To run this code on my workstation I generally have the ``sl6`` and ``python``
(or ``epd``) modules loaded (:command:`module load module_name`). I would also
recommend installing the latest versions of `numpy <numpy.org>`_, `scipy
<scipy.org>`_, and `matplotlib <matplotlib.org>`_.
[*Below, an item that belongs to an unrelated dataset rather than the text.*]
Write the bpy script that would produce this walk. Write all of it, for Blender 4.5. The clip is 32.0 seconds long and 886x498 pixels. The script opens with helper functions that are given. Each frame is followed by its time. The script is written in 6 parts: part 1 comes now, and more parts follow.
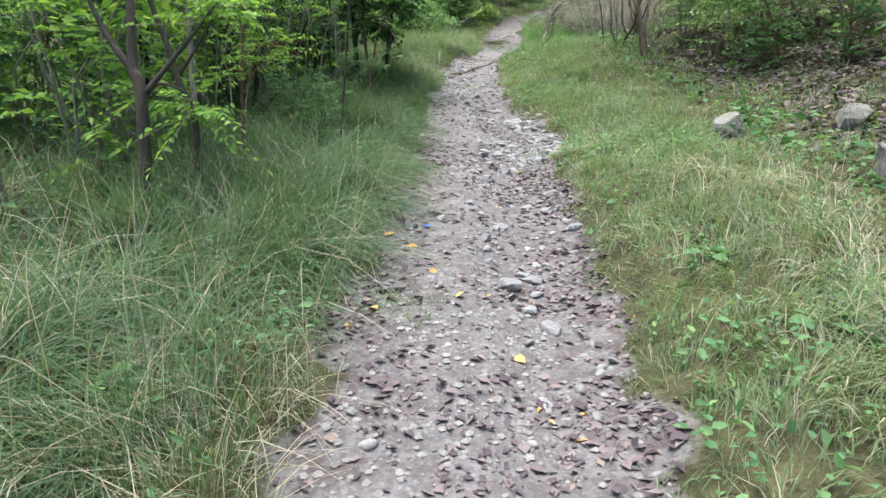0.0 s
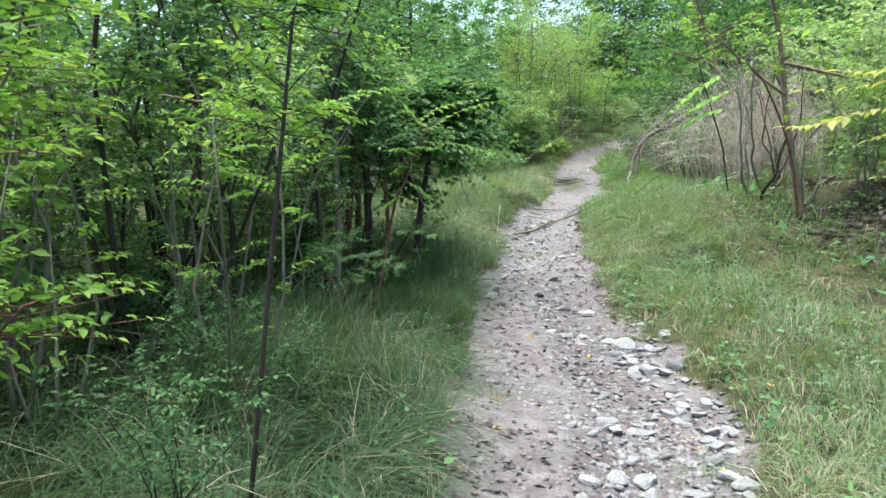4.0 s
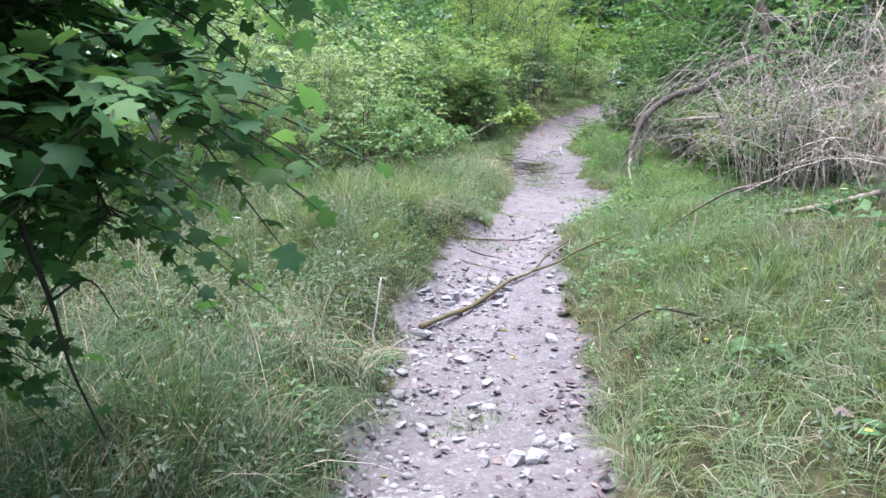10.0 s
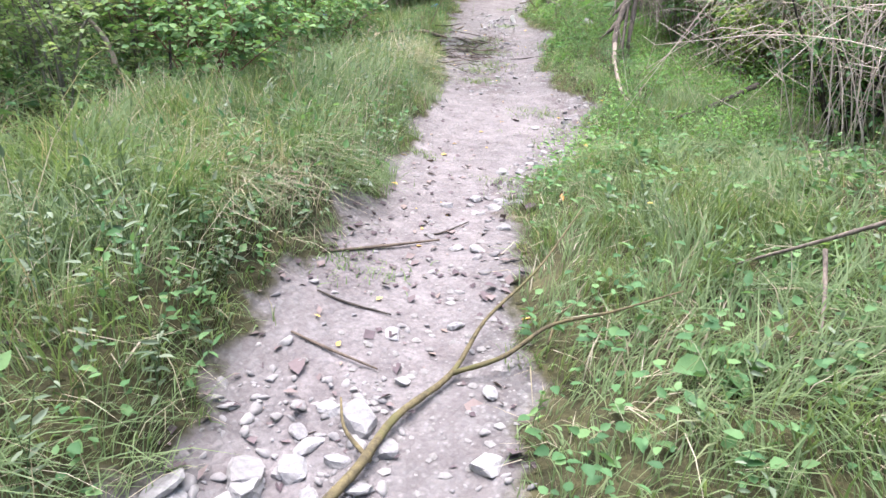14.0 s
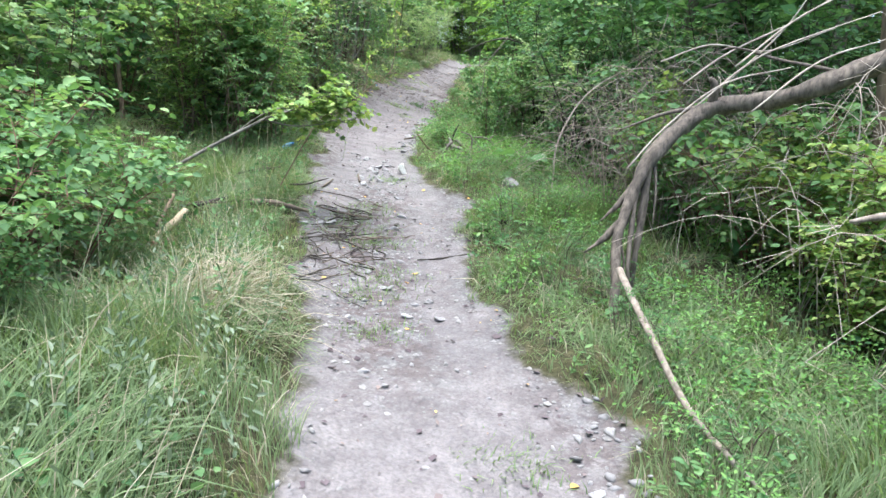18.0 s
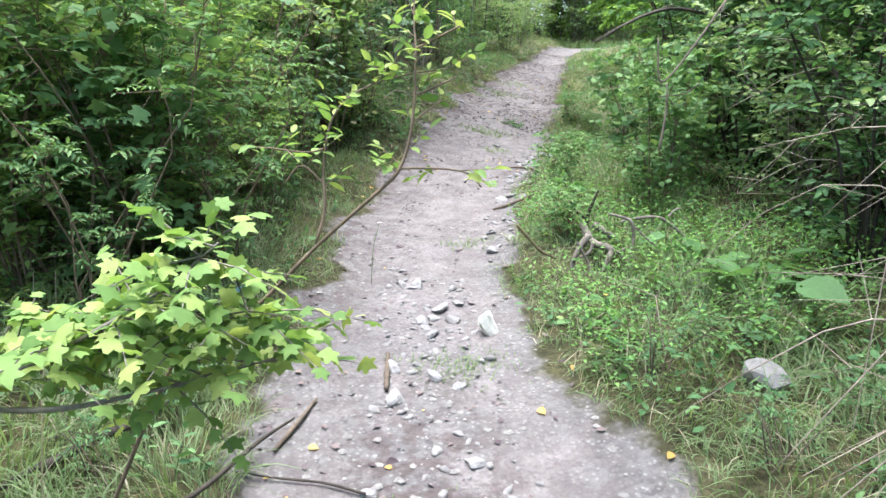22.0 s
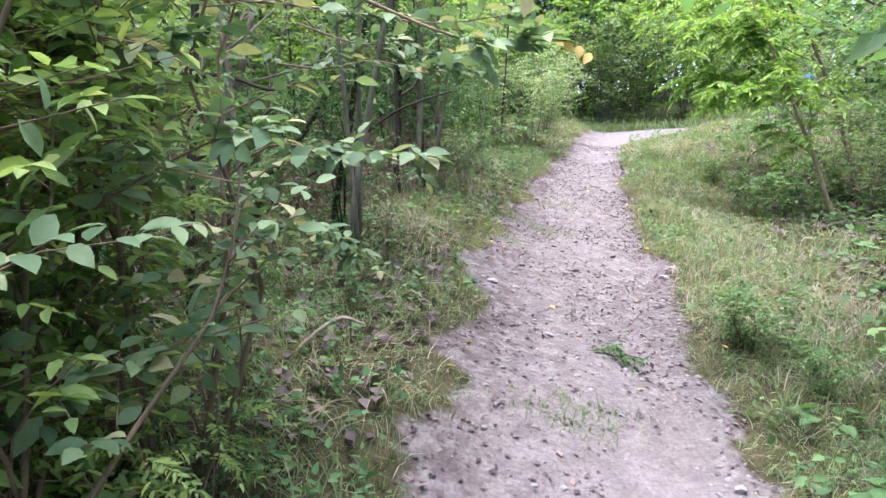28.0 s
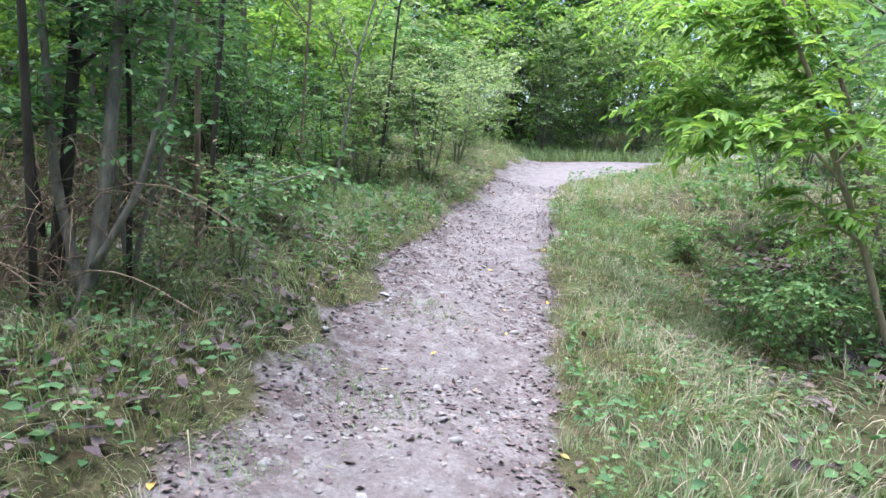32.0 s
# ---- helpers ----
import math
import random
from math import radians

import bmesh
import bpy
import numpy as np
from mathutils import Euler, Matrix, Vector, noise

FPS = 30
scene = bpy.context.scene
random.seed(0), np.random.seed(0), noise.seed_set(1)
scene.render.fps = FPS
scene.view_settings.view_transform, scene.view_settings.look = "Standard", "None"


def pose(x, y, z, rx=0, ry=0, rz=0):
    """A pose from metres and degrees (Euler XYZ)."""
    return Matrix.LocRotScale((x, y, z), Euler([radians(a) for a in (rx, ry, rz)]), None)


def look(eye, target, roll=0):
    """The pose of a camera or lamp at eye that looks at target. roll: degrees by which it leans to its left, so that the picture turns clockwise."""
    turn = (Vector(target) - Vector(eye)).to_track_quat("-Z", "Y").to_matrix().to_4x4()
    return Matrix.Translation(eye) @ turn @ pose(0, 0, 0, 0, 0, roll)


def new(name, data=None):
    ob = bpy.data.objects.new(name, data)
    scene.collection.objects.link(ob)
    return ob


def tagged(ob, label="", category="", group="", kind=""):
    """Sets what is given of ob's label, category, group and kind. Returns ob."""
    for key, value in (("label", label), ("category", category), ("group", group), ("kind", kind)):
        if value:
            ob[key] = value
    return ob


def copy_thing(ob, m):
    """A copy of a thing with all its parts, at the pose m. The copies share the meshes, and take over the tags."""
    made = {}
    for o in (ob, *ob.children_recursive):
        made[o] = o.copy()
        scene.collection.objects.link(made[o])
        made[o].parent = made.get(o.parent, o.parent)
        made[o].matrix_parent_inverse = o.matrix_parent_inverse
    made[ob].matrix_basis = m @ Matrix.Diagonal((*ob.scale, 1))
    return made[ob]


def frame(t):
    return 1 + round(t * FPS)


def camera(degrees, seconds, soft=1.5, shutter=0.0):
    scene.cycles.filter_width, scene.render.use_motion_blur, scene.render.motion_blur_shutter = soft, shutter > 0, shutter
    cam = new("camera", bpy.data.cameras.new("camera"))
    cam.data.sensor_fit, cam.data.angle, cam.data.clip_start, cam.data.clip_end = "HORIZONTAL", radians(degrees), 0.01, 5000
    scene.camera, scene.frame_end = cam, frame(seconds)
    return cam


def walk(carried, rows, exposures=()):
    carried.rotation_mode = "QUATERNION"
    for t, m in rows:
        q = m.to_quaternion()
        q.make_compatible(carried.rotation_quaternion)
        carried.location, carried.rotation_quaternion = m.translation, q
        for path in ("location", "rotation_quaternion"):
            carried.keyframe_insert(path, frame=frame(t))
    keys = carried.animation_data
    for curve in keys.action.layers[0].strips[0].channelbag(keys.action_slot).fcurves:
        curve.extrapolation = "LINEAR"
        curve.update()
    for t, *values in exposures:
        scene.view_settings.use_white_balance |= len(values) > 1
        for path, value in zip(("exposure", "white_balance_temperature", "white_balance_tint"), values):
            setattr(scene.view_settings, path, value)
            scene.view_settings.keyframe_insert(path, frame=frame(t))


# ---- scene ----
cam = camera(65.1, 32.0, 1.5)
PATH = [
    (0.0, (-0.042, 0.002, 1.554), (-0.012, 3.869, 0.533), 0.06),
    (0.5, (0.003, 0.446, 1.579), (0.045, 4.342, 0.673), -1.05),
    (1.0, (-0.019, 0.844, 1.646), (0.035, 4.756, 0.813), -2.85),
    (1.5, (-0.040, 1.357, 1.704), (-0.039, 5.291, 0.985), -3.73),
    (2.0, (0.046, 1.803, 1.795), (-0.030, 5.754, 1.173), -2.88),
    (2.5, (0.044, 2.232, 1.881), (-0.115, 6.195, 1.361), -1.49),
    (3.0, (0.002, 2.705, 1.970), (-0.231, 6.676, 1.547), -0.62),
    (3.5, (0.042, 3.164, 2.011), (-0.269, 7.137, 1.666), -0.23),
    (5.5, (-0.129, 5.097, 2.154), (-0.447, 9.051, 1.636), 0.70),
    (6.0, (-0.095, 5.450, 2.244), (-0.334, 9.385, 1.571), 2.25),
    (6.5, (0.036, 5.973, 2.295), (-0.181, 9.904, 1.585), 3.24),
    (7.0, (-0.004, 6.430, 2.321), (-0.144, 10.354, 1.556), 3.53),
    (7.5, (0.086, 6.821, 2.355), (-0.027, 10.752, 1.624), 3.37),
    (8.0, (0.212, 7.351, 2.409), (0.099, 11.305, 1.816), 2.68),
    (8.5, (0.215, 7.835, 2.409), (0.065, 11.799, 1.901), 2.19),
    (9.0, (0.266, 8.208, 2.458), (0.050, 12.176, 1.998), 1.56),
    (9.5, (0.336, 8.692, 2.505), (0.133, 12.658, 2.032), 1.38),
    (10.0, (0.382, 9.123, 2.451), (0.299, 13.082, 1.891), 1.41),
    (10.5, (0.496, 9.475, 2.516), (0.496, 13.413, 1.815), 1.51),
    (11.0, (0.646, 9.946, 2.529), (0.719, 13.864, 1.729), 1.50),
    (11.5, (0.633, 10.334, 2.522), (0.775, 14.230, 1.627), 2.10),
    (12.0, (0.649, 10.712, 2.574), (0.851, 14.587, 1.603), 1.64),
    (12.5, (0.748, 11.142, 2.629), (0.999, 14.986, 1.552), 1.09),
    (13.0, (0.728, 11.515, 2.626), (1.052, 15.309, 1.403), 1.95),
    (13.5, (0.742, 11.872, 2.659), (1.062, 15.625, 1.315), 2.80),
    (14.0, (0.769, 12.264, 2.730), (1.019, 16.022, 1.384), 2.57),
    (14.5, (0.647, 12.698, 2.741), (0.816, 16.488, 1.474), 2.68),
    (15.0, (0.585, 13.119, 2.805), (0.809, 16.940, 1.643), 2.76),
    (15.5, (0.546, 13.582, 2.914), (0.961, 17.419, 1.862), 2.54),
    (17.5, (0.657, 15.489, 3.116), (1.755, 19.252, 2.319), 6.51),
    (18.0, (0.888, 15.952, 3.141), (1.955, 19.730, 2.373), 6.07),
    (18.5, (0.970, 16.451, 3.212), (1.765, 20.279, 2.370), 4.60),
    (19.0, (0.992, 17.021, 3.276), (1.555, 20.859, 2.299), 3.30),
    (19.5, (1.148, 17.525, 3.343), (1.616, 21.341, 2.236), 2.83),
    (20.0, (1.181, 18.105, 3.379), (1.632, 21.928, 2.290), 2.37),
    (20.5, (1.310, 18.613, 3.445), (1.692, 22.451, 2.386), 1.93),
    (21.0, (1.511, 19.131, 3.502), (1.897, 22.990, 2.524), 1.59),
    (21.5, (1.569, 19.657, 3.524), (2.063, 23.521, 2.615), 1.61),
    (22.0, (1.805, 20.085, 3.568), (2.265, 23.964, 2.706), 0.36),
    (22.5, (2.035, 20.533, 3.654), (2.446, 24.410, 2.760), -0.05),
    (23.0, (2.098, 20.963, 3.632), (2.428, 24.833, 2.675), -0.50),
    (23.5, (2.226, 21.354, 3.679), (2.340, 25.230, 2.698), -1.22),
    (24.0, (2.293, 21.695, 3.776), (2.241, 25.616, 2.991), -0.54),
    (24.5, (2.254, 22.092, 3.803), (2.064, 26.044, 3.214), 0.35),
    (26.5, (2.126, 23.714, 4.018), (2.195, 27.670, 3.430), -1.89),
    (27.0, (2.048, 24.194, 4.081), (2.374, 28.131, 3.454), -2.68),
    (27.5, (2.121, 24.725, 4.212), (2.580, 28.657, 3.634), -1.36),
    (28.0, (2.278, 25.236, 4.273), (2.786, 29.172, 3.776), 0.37),
    (28.5, (2.396, 25.771, 4.343), (2.798, 29.721, 3.855), 0.99),
    (29.0, (2.635, 26.172, 4.376), (2.862, 30.133, 3.864), 0.52),
    (29.5, (2.790, 26.517, 4.383), (2.950, 30.486, 3.911), 1.37),
    (30.0, (2.950, 26.982, 4.456), (3.154, 30.957, 4.064), 2.37),
    (30.5, (3.214, 27.467, 4.461), (3.517, 31.438, 4.087), 2.14),
    (31.0, (3.410, 27.941, 4.454), (3.923, 31.886, 4.043), 1.87),
    (31.5, (3.617, 28.351, 4.564), (4.294, 32.268, 4.119), 2.70),
    (32.0, (3.847, 28.704, 4.664), (4.643, 32.600, 4.228), 4.27),
]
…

Import necessary modules::

    import polyadcirc.pyADCIRC.plotADCIRC as pa
    import polyadcirc.run_framework.random_manningsn as rmn

Set up local directory and file references::

    save_file = 'py_save_file.mat'
    base_dir = '/h1/lgraham/workspace'

    grid_dir = base_dir+'/ADCIRC_landuse/Inlet/inputs/tides'
    save_dir = base_dir+'/ADCIRC_landuse/Inlet/runs/vel_test'
    basis_dir = base_dir+'/ADCIRC_landuse/Inlet/landuse_basis/gap/bands'

Load the run set up and data::

    main_run, domain, mann_pts = rmn.loadmat(save_file, base_dir, grid_dir,
            save_dir, basis_dir)

Now the data is availiable for plotting methods in
:mod:`~polyadcirc.pyADCIRC.plotADCIRC`.